▸ **What the exercise asks**: Write out the material exactly, without any of its pictures.

— START Recorded information —

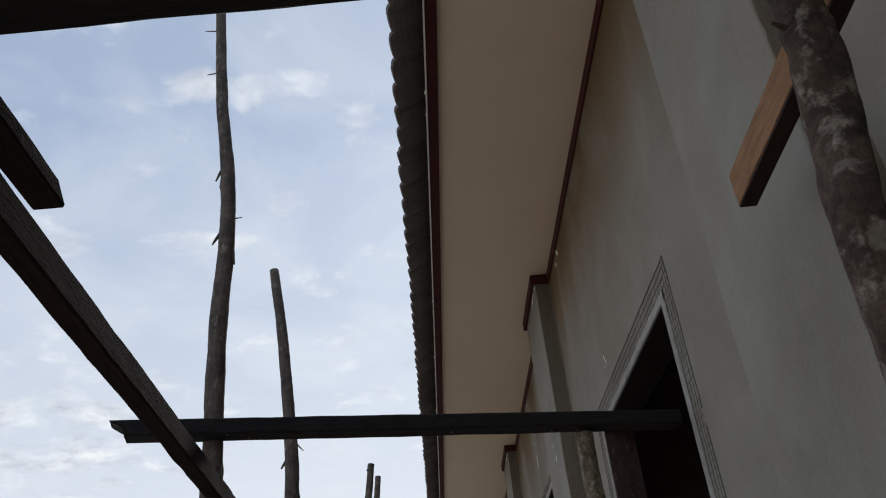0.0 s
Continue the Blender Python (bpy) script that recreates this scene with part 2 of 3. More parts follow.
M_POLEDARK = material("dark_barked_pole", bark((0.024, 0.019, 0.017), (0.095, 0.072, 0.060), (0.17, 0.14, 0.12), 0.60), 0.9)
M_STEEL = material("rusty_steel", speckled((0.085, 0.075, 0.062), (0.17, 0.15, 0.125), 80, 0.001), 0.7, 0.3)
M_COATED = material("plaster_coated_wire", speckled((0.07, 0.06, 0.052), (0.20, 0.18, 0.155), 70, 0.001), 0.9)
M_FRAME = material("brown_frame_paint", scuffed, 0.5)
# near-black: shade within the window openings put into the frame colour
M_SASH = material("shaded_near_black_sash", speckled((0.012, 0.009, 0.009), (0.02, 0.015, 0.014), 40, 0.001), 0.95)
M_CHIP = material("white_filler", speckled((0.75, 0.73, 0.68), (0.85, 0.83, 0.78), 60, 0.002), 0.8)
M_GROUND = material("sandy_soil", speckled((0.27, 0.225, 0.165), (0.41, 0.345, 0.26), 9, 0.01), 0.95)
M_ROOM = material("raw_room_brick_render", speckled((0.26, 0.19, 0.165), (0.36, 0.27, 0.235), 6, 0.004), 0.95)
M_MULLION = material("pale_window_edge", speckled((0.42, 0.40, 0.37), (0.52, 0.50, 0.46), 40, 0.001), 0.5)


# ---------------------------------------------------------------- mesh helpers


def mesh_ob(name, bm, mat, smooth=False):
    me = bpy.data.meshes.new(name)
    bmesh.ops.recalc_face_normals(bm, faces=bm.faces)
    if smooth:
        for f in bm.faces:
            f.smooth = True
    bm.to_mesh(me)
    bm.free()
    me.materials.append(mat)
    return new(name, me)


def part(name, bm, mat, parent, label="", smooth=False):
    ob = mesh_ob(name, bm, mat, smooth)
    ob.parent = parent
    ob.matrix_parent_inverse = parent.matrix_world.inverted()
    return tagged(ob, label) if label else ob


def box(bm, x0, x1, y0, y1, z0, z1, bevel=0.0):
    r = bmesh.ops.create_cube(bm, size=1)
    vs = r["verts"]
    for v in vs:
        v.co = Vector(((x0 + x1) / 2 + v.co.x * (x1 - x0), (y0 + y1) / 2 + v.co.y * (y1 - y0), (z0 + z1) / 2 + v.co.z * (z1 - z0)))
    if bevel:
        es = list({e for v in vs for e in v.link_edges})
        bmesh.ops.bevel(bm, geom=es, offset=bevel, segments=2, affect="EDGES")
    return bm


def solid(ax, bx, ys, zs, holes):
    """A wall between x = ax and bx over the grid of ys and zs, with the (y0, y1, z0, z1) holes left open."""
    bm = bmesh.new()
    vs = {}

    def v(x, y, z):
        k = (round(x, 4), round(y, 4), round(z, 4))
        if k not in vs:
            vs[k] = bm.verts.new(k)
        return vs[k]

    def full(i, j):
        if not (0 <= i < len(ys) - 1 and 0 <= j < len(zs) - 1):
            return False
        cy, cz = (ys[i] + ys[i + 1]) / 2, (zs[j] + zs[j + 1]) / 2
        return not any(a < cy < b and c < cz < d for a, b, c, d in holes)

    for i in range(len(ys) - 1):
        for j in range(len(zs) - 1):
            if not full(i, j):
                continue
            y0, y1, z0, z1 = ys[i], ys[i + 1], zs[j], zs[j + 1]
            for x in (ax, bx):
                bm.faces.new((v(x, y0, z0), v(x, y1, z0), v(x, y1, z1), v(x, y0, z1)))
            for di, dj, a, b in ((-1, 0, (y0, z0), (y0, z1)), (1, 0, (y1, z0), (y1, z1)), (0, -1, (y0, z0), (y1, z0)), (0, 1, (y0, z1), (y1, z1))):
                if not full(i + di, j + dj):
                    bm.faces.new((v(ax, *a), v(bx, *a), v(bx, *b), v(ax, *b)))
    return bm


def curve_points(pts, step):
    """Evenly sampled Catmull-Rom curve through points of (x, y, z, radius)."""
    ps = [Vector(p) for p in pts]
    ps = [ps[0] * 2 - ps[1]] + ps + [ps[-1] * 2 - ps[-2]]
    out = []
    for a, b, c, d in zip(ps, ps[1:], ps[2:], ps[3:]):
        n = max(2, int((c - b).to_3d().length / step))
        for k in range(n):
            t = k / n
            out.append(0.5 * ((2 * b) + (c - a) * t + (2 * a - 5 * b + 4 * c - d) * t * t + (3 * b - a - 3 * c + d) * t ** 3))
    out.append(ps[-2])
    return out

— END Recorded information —

▸ **Response to the exercise**:
0.0 s
Continue the Blender Python (bpy) script that recreates this scene with part 2 of 3. More parts follow.
M_POLEDARK = material("dark_barked_pole", bark((0.024, 0.019, 0.017), (0.095, 0.072, 0.060), (0.17, 0.14, 0.12), 0.60), 0.9)
M_STEEL = material("rusty_steel", speckled((0.085, 0.075, 0.062), (0.17, 0.15, 0.125), 80, 0.001), 0.7, 0.3)
M_COATED = material("plaster_coated_wire", speckled((0.07, 0.06, 0.052), (0.20, 0.18, 0.155), 70, 0.001), 0.9)
M_FRAME = material("brown_frame_paint", scuffed, 0.5)
# near-black: shade within the window openings put into the frame colour
M_SASH = material("shaded_near_black_sash", speckled((0.012, 0.009, 0.009), (0.02, 0.015, 0.014), 40, 0.001), 0.95)
M_CHIP = material("white_filler", speckled((0.75, 0.73, 0.68), (0.85, 0.83, 0.78), 60, 0.002), 0.8)
M_GROUND = material("sandy_soil", speckled((0.27, 0.225, 0.165), (0.41, 0.345, 0.26), 9, 0.01), 0.95)
M_ROOM = material("raw_room_brick_render", speckled((0.26, 0.19, 0.165), (0.36, 0.27, 0.235), 6, 0.004), 0.95)
M_MULLION = material("pale_window_edge", speckled((0.42, 0.40, 0.37), (0.52, 0.50, 0.46), 40, 0.001), 0.5)


# ---------------------------------------------------------------- mesh helpers


def mesh_ob(name, bm, mat, smooth=False):
    me = bpy.data.meshes.new(name)
    bmesh.ops.recalc_face_normals(bm, faces=bm.faces)
    if smooth:
        for f in bm.faces:
            f.smooth = True
    bm.to_mesh(me)
    bm.free()
    me.materials.append(mat)
    return new(name, me)


def part(name, bm, mat, parent, label="", smooth=False):
    ob = mesh_ob(name, bm, mat, smooth)
    ob.parent = parent
    ob.matrix_parent_inverse = parent.matrix_world.inverted()
    return tagged(ob, label) if label else ob


def box(bm, x0, x1, y0, y1, z0, z1, bevel=0.0):
    r = bmesh.ops.create_cube(bm, size=1)
    vs = r["verts"]
    for v in vs:
        v.co = Vector(((x0 + x1) / 2 + v.co.x * (x1 - x0), (y0 + y1) / 2 + v.co.y * (y1 - y0), (z0 + z1) / 2 + v.co.z * (z1 - z0)))
    if bevel:
        es = list({e for v in vs for e in v.link_edges})
        bmesh.ops.bevel(bm, geom=es, offset=bevel, segments=2, affect="EDGES")
    return bm


def solid(ax, bx, ys, zs, holes):
    """A wall between x = ax and bx over the grid of ys and zs, with the (y0, y1, z0, z1) holes left open."""
    bm = bmesh.new()
    vs = {}

    def v(x, y, z):
        k = (round(x, 4), round(y, 4), round(z, 4))
        if k not in vs:
            vs[k] = bm.verts.new(k)
        return vs[k]

    def full(i, j):
        if not (0 <= i < len(ys) - 1 and 0 <= j < len(zs) - 1):
            return False
        cy, cz = (ys[i] + ys[i + 1]) / 2, (zs[j] + zs[j + 1]) / 2
        return not any(a < cy < b and c < cz < d for a, b, c, d in holes)

    for i in range(len(ys) - 1):
        for j in range(len(zs) - 1):
            if not full(i, j):
                continue
            y0, y1, z0, z1 = ys[i], ys[i + 1], zs[j], zs[j + 1]
            for x in (ax, bx):
                bm.faces.new((v(x, y0, z0), v(x, y1, z0), v(x, y1, z1), v(x, y0, z1)))
            for di, dj, a, b in ((-1, 0, (y0, z0), (y0, z1)), (1, 0, (y1, z0), (y1, z1)), (0, -1, (y0, z0), (y1, z0)), (0, 1, (y0, z1), (y1, z1))):
                if not full(i + di, j + dj):
                    bm.faces.new((v(ax, *a), v(bx, *a), v(bx, *b), v(ax, *b)))
    return bm


def curve_points(pts, step):
    """Evenly sampled Catmull-Rom curve through points of (x, y, z, radius)."""
    ps = [Vector(p) for p in pts]
    ps = [ps[0] * 2 - ps[1]] + ps + [ps[-1] * 2 - ps[-2]]
    out = []
    for a, b, c, d in zip(ps, ps[1:], ps[2:], ps[3:]):
        n = max(2, int((c - b).to_3d().length / step))
        for k in range(n):
            t = k / n
            out.append(0.5 * ((2 * b) + (c - a) * t + (2 * a - 5 * b + 4 * c - d) * t * t + (3 * b - a - 3 * c + d) * t ** 3))
    out.append(ps[-2])
    return out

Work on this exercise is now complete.